In Deutschland sind etwa eine Million Menschen von Alzheimer betroffen. Mitunter können Antikörper den Krankheitsverlauf im Frühstadium etwas verzögern. Die EU hat einen zweiter Wirkstoff zugelassen.
Die EU-Kommission hat nach Lecanemab nun auch Donanemab als Alzheimer-Therapie zugelassen. Lecanemab ist seit 1. September in Deutschland verfügbar, bei Donanemab wird es voraussichtlich noch einige Monate dauern. Die Wirkstoffe gelten als Hoffnungsschimmer, sind allerdings nur für einen sehr kleinen Teil der Betroffenen geeignet. Dabei geht es nicht um Heilung, sondern nur um eine Verzögerung des Verlaufs um wenige Monate.
Was ist das Besondere an Lecanemab und Donanemab?
Bisherige Alzheimer-Therapien behandeln nur Symptome der Krankheit, aber nicht ursächliche Prozesse im Gehirn. Das ist bei Lecanemab (Handelsname Leqembi) und Donanemab (Handelsname Kisunla) anders: Beide Antikörper richten sich gegen Amyloid-Ablagerungen im Gehirn, die mit dem Absterben der Nervenzellen bei Alzheimer in Verbindung gebracht werden. Sie sollen bei Alzheimer im frühen Stadium den kognitiven Abbau etwas verlangsamen.

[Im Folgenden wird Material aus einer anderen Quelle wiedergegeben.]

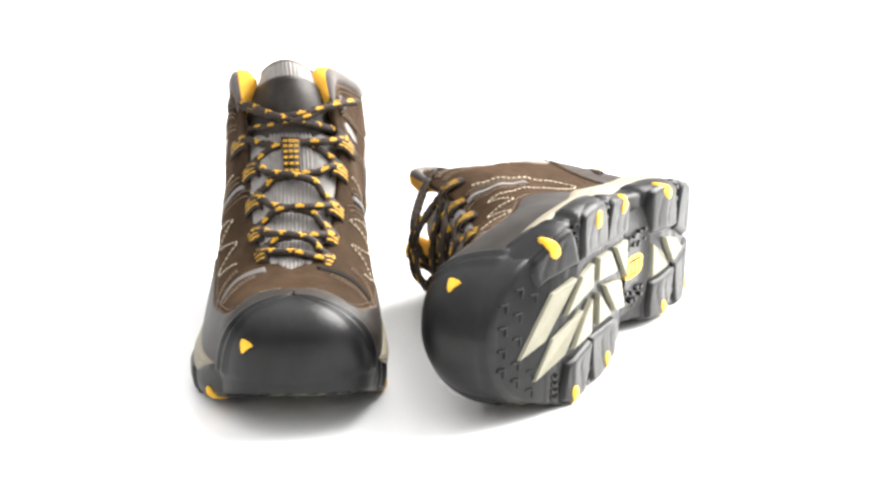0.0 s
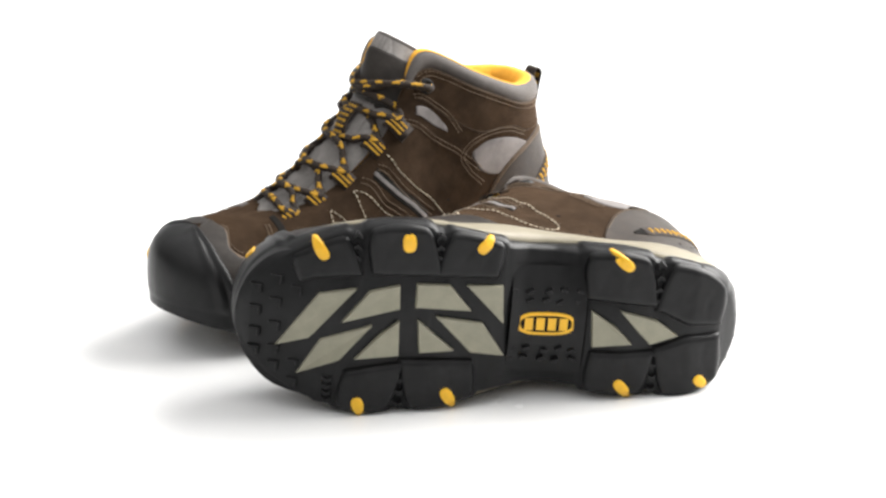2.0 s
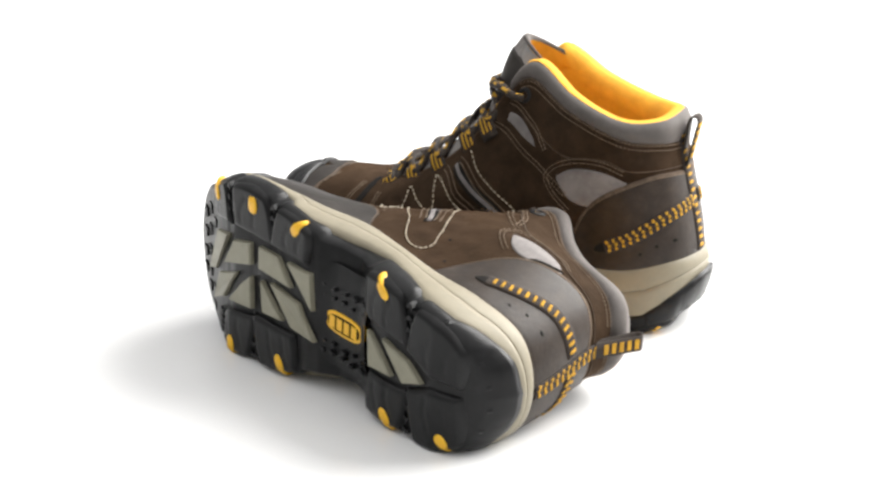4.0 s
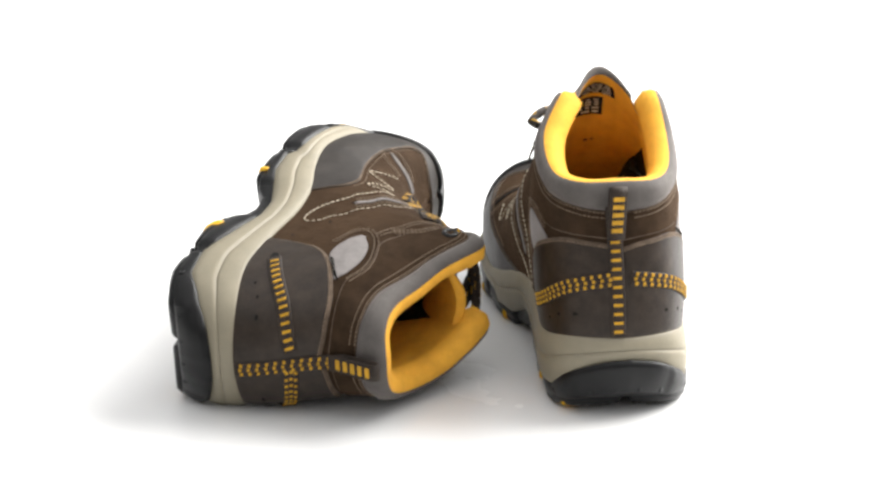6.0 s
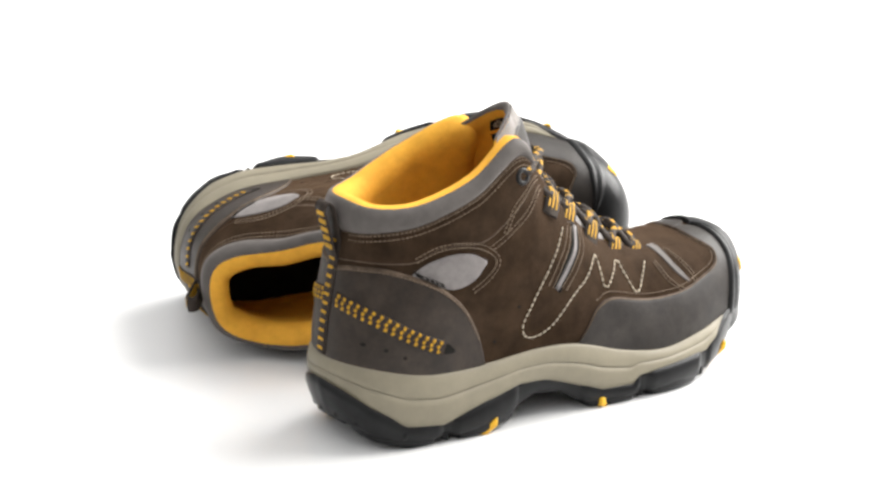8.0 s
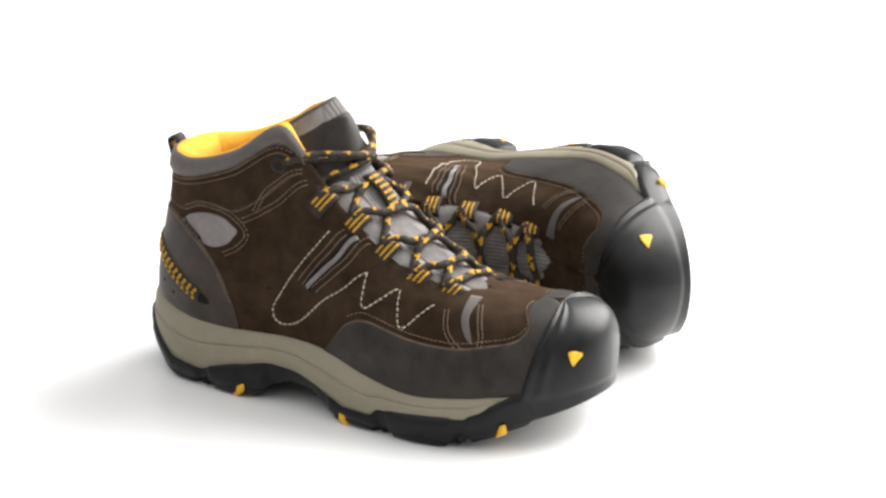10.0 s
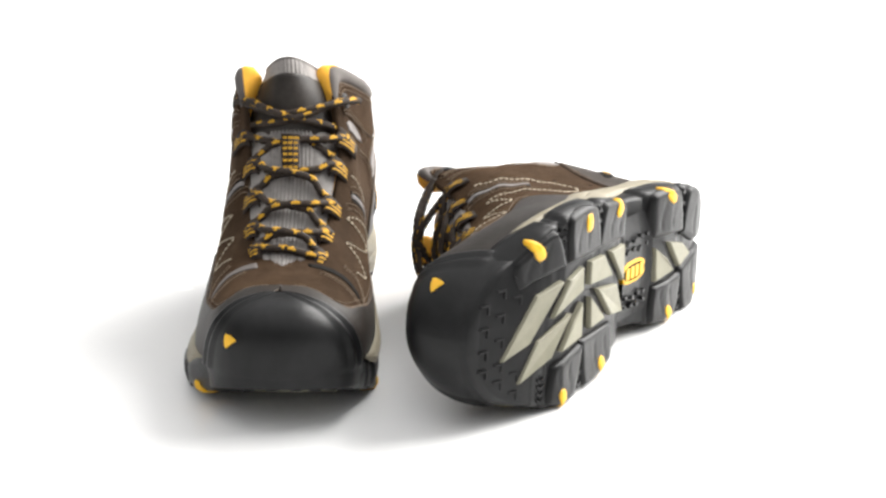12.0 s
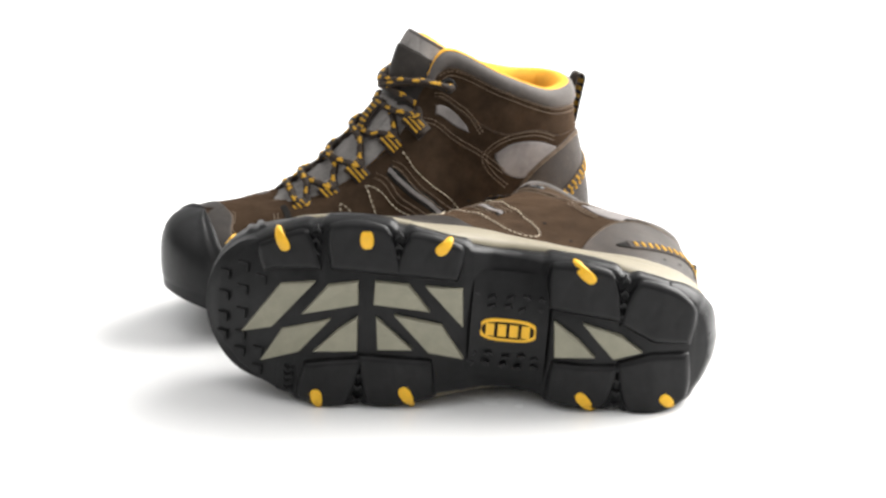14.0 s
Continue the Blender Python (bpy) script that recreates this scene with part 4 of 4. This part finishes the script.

Ein Verbesserung oder gar Heilung bringendes Mittel ist weiterhin nicht in Sicht.
Lecanemab wurde von der Europäischen Kommission im April zugelassen, nun folgte Donanemab. Der Zulassungsprozess gestaltete sich jeweils zäh und langwierig, weil klinische Studien nur für eine sehr begrenzte Patientengruppe im frühen Stadium von Alzheimer einen kleinen klinischen Nutzen zeigen. Das Verfahren ist teuer, zudem besteht ein Risiko für im Einzelfall schwere Nebenwirkungen.
Wer kann die Wirkstoffe nutzen?
Geschätzt erfüllt nur etwa einer von 100 Menschen mit Alzheimer-Demenz alle Voraussetzungen für die Behandlung. «Vermutlich wird die Zahl eher niedriger sein», nimmt Peter Berlit, Generalsekretär der Deutschen Gesellschaft für Neurologie (DGN), an. Bei geschätzt etwa 1,2 Millionen Alzheimer-Erkrankten in Deutschland wären das weniger als 12.000 Menschen.
Grund ist vor allem, dass die Entfernung der Amyloid-Plaques nichts mehr bringt, wenn sie schon irreversible Schäden im Gehirn angerichtet haben. Die Antikörper sollen darum nur im frühen Stadium der Krankheit, bei nur leichter kognitiver Beeinträchtigung (Gedächtnis- und Denkstörungen) eingesetzt werden. Experten zählen dazu die ersten drei Jahre.
In Deutschland befinden sich aktuell schätzungsweise etwa 250.000 Menschen in dieser Frühphase. Die Mittel sollen zudem nur Alzheimer-Patienten bekommen, die keine oder maximal eine Kopie von ApoE4 haben, einer Variante des Gens für das Protein Apolipoprotein E. Bei ihnen ist die Wahrscheinlichkeit für Schwellungen und Blutungen im Gehirn im Zuge der Behandlung geringer als bei Menschen mit zwei ApoE4-Kopien.
Hinzu kommen weitere einschränkende Voraussetzungen, zum Beispiel dürfen keine Gerinnungshemmer eingenommen werden. Bei Frauen ist der beobachtete klinische Effekt der Behandlung zudem wohl noch geringer als bei Männern - das Risiko für Nebenwirkungen hingegen höher. Ob sie in der Bilanz überhaupt merklich profitieren, ist der Alzheimer Forschung Initiative zufolge noch unklar. Bei Frauen werde eine noch kritischere Nutzen-Risikoabwägung erfolgen müssen, sagt auch Berlit. Rund zwei Drittel aller Menschen mit Alzheimer sind Frauen.